Interestingly, there are already examples of the practical application of blockchain-based smart contracts in corporate governance around the world. In Estonia, the regulator has allowed the issuance of equity tokens that confirm participation in the company. The law allows tokenised shares to be transferred through any means of written documentation, including electronic tokens, email or SMS, without the mandatory involvement of a notary or depositary. One of the international fintech platforms specialising in digital securities has implemented a shareholder voting system on the blockchain, where smart contracts ensure transparency of the process, protection against manipulation and automatic vote counting.

Ukraine is only at the beginning of this path. The problem is that the current laws ‘On Limited and Additional Liability Companies’ and ‘On Joint Stock Companies’ provide for traditional mechanisms for accounting for corporate rights:

  • For LLCs — state registration of changes in the composition of participants (with the possibility of voluntary registration of shares through the Central Securities Depository);
  • For JSCs — through a depository system that is currently not integrated with blockchain and does not support tokens.

For LLCs, there is potential for the implementation of smart contracts and tokenisation of shares in their own systems, as the law allows for the non-use of the state depository.
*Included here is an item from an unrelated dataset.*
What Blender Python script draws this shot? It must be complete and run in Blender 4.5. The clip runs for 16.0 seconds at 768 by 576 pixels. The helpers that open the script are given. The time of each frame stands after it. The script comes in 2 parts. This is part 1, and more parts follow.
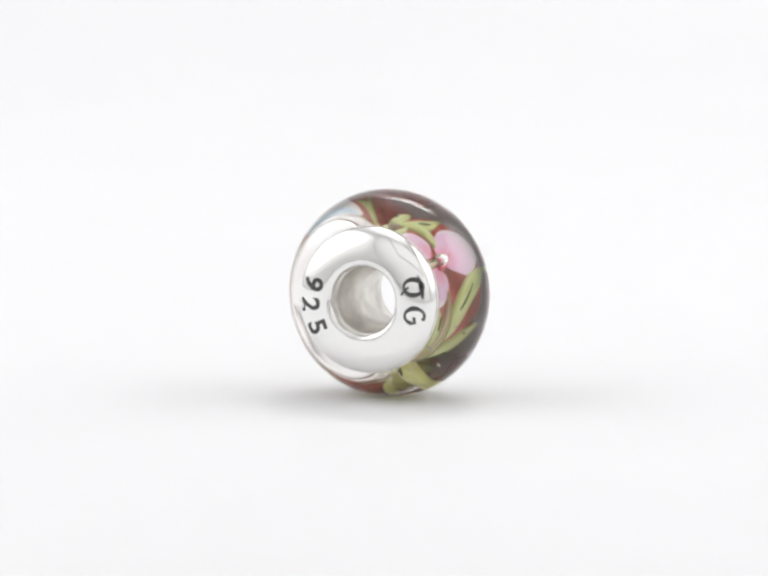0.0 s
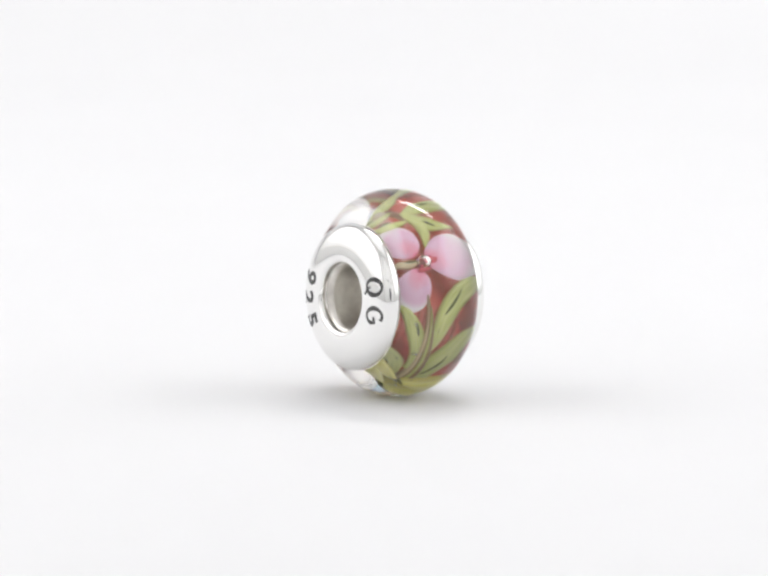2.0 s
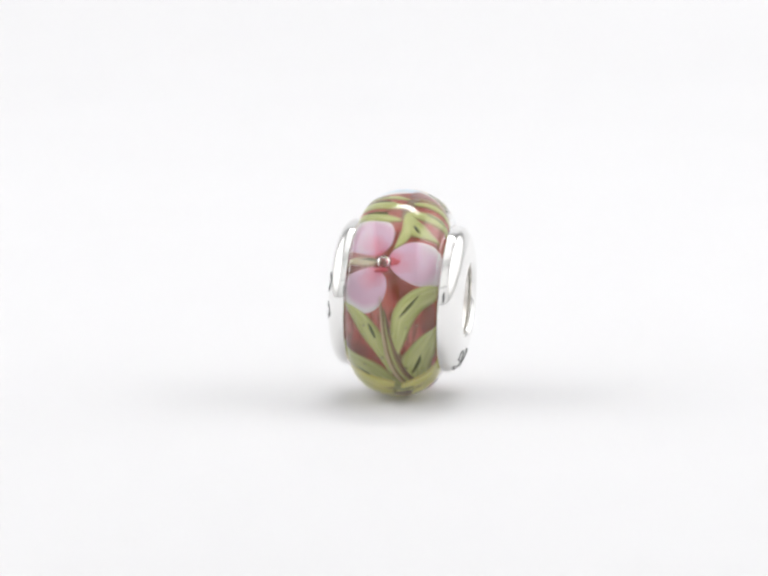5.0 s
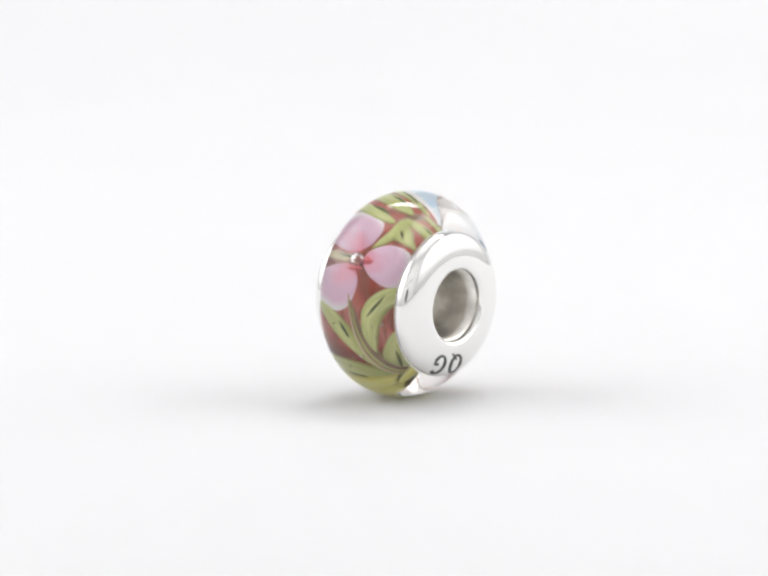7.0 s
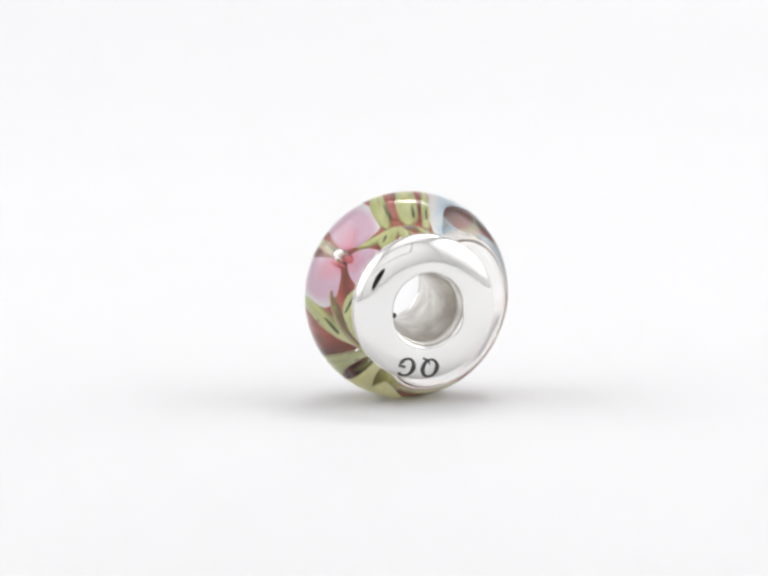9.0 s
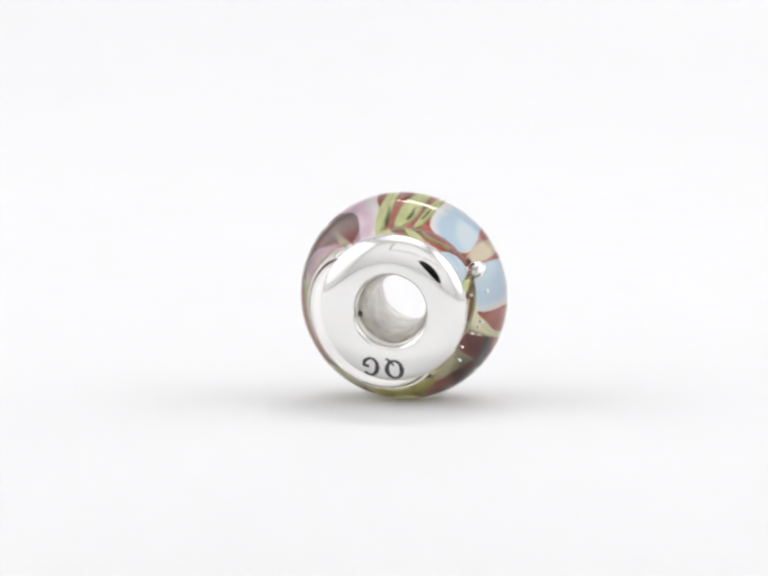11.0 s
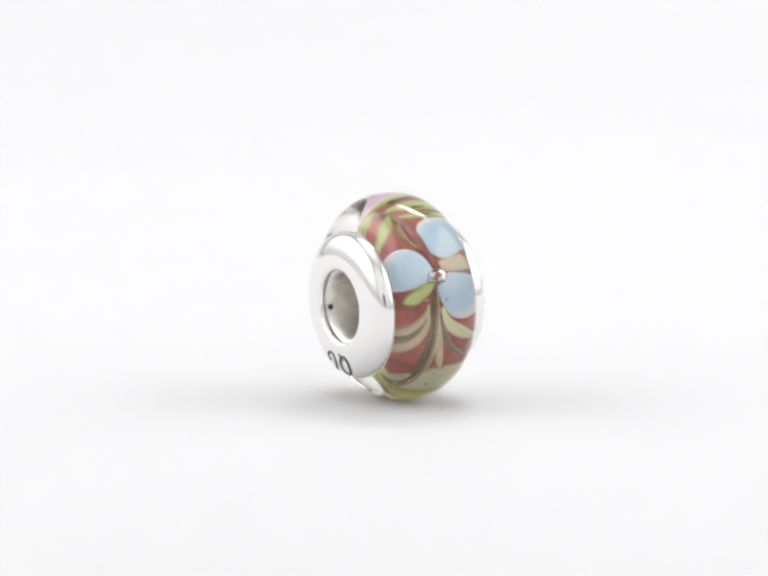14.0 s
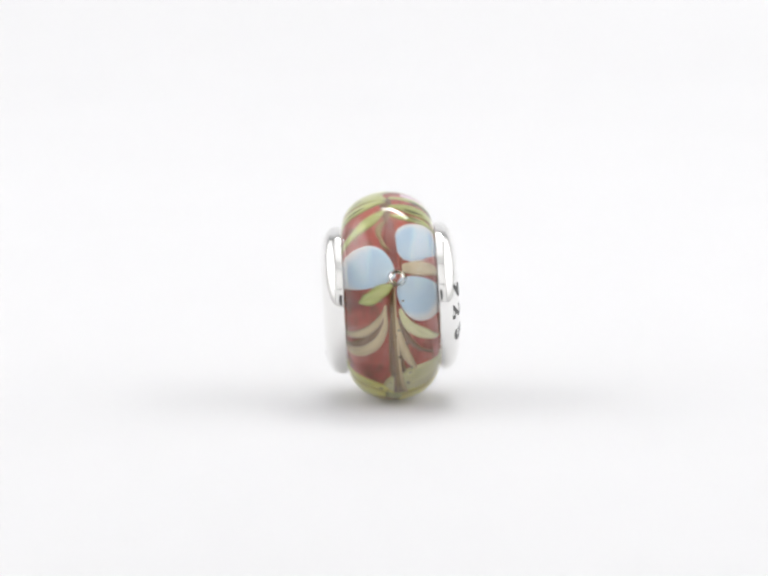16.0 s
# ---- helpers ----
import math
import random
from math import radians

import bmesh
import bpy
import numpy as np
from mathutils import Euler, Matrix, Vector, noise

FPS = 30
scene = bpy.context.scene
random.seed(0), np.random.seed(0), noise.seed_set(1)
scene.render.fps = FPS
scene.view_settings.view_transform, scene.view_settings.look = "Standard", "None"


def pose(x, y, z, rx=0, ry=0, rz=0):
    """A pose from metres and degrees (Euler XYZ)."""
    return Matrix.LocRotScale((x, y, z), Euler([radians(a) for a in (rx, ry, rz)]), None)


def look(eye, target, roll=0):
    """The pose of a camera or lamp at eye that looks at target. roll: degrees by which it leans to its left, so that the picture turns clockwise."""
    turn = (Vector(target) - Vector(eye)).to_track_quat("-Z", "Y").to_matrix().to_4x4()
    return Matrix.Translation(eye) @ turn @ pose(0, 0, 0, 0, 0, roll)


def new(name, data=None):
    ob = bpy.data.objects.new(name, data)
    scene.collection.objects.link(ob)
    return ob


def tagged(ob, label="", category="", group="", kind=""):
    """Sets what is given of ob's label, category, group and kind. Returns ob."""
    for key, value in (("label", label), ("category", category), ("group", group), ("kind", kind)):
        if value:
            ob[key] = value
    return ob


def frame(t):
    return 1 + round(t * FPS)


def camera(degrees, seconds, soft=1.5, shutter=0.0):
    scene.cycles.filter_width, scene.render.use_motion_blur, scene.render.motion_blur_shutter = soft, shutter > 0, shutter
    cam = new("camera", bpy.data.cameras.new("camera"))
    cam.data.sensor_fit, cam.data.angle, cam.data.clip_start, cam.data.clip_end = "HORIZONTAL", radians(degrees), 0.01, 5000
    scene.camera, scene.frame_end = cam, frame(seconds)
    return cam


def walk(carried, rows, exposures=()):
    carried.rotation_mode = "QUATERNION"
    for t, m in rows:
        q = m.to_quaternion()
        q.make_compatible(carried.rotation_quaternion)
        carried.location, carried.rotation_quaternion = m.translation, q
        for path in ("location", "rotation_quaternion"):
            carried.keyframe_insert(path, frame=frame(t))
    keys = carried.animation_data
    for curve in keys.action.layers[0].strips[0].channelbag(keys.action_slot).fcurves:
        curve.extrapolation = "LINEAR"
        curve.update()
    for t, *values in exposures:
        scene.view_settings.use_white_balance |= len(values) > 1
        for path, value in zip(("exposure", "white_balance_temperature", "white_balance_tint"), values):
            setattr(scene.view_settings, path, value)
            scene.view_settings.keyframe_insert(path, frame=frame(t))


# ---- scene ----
cam = camera(8.515, 16.0, soft=2.8)
EYE, AIM = (-0.0008, -0.34584, 0.06133), (-0.0008, 0.0, 0.00750)
walk(cam, [(0.0, look(EYE, AIM)), (16.0, look(EYE, AIM))], exposures=[(0.0, -1.08), (16.0, -1.08)])


# ---- light: a white photo tent with lit sides, lit roof and one bright strip ----
world = bpy.data.worlds.new("world")
world.use_nodes = True
world.node_tree.nodes["Background"].inputs["Color"].default_value = (0.9, 0.93, 1.0, 1)
world.node_tree.nodes["Background"].inputs["Strength"].default_value = 0.05
scene.world = world


def soft_edges(data):
    """Diffuser cloth over the lamp: brightest in its middle, fading towards its frame."""
    data.use_nodes = True
    tree = data.node_tree
    emit = tree.nodes["Emission"]
    geo, sep = tree.nodes.new("ShaderNodeNewGeometry"), tree.nodes.new("ShaderNodeSeparateXYZ")
    tree.links.new(geo.outputs["Parametric"], sep.inputs["Vector"])
    fades = []
    for axis in ("X", "Y"):
        far, fade = tree.nodes.new("ShaderNodeMath"), tree.nodes.new("ShaderNodeMapRange")
        far.operation, far.inputs[1].default_value = "SUBTRACT", 0.5
        size = tree.nodes.new("ShaderNodeMath")
        size.operation = "ABSOLUTE"
        fade.interpolation_type = "SMOOTHSTEP"
        for key, value in (("From Min", 0.10), ("From Max", 0.5), ("To Min", 1.55), ("To Max", 0.0)):
            fade.inputs[key].default_value = value
        tree.links.new(sep.outputs[axis], far.inputs[0])
        tree.links.new(far.outputs[0], size.inputs[0])
        tree.links.new(size.outputs[0], fade.inputs["Value"])
        fades.append(fade)
    both = tree.nodes.new("ShaderNodeMath")
    both.operation = "MULTIPLY"
    for k in (0, 1):
        tree.links.new(fades[k].outputs["Result"], both.inputs[k])
    tree.links.new(both.outputs[0], emit.inputs["Strength"])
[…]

Ukrainian legislation does not prohibit the use of smart contracts or digital tokens for internal share accounting, but tokens are not officially recognised as capital shares in state registers and do not give rise to legal consequences for third parties.

Thus, although keeping records of shares through a depository brings corporate rights closer to the format of ‘digital records’ to a certain extent, even in this case, a smart contract cannot directly change the owner of a share in a company without mandatory state registration. Therefore, smart contracts can currently only be used as an internal mechanism within a corporate agreement between participants, but they have no legal force in relations with third parties.

In the future, the introduction of smart contracts in the authorised capital may have significant advantages. They can ensure transparency and security of corporate rights, make transactions with them faster and cheaper, reduce the risk of abuse, and simplify the attraction of investments through the tokenisation of shares. At the same time, there are obvious limitations: the lack of recognition of tokens as corporate rights, the lack of regulation of tax consequences, and the lack of case law confirming the legal force of such agreements.

Therefore, in order for the idea of smart contracts in authorised capital to work, it is necessary to amend corporate, tax and currency legislation, allow the tokenisation of corporate rights, integrate state registers with blockchain technologies and create ‘regulatory sandboxes’ for testing such solutions.

Thus, today, smart contracts in authorised capital remain more of a concept for the future than a reality. They can be used for internal control and transparency between participants, but they cannot replace state registration or the depository system. Ukrainian legislation is not yet ready for the complete digitisation of corporate rights, but global examples prove that this scenario is entirely possible. Therefore, smart contracts in authorised capital are currently more of a futuristic concept that requires large-scale legislative changes, but in the future, they may become an integral part of corporate governance.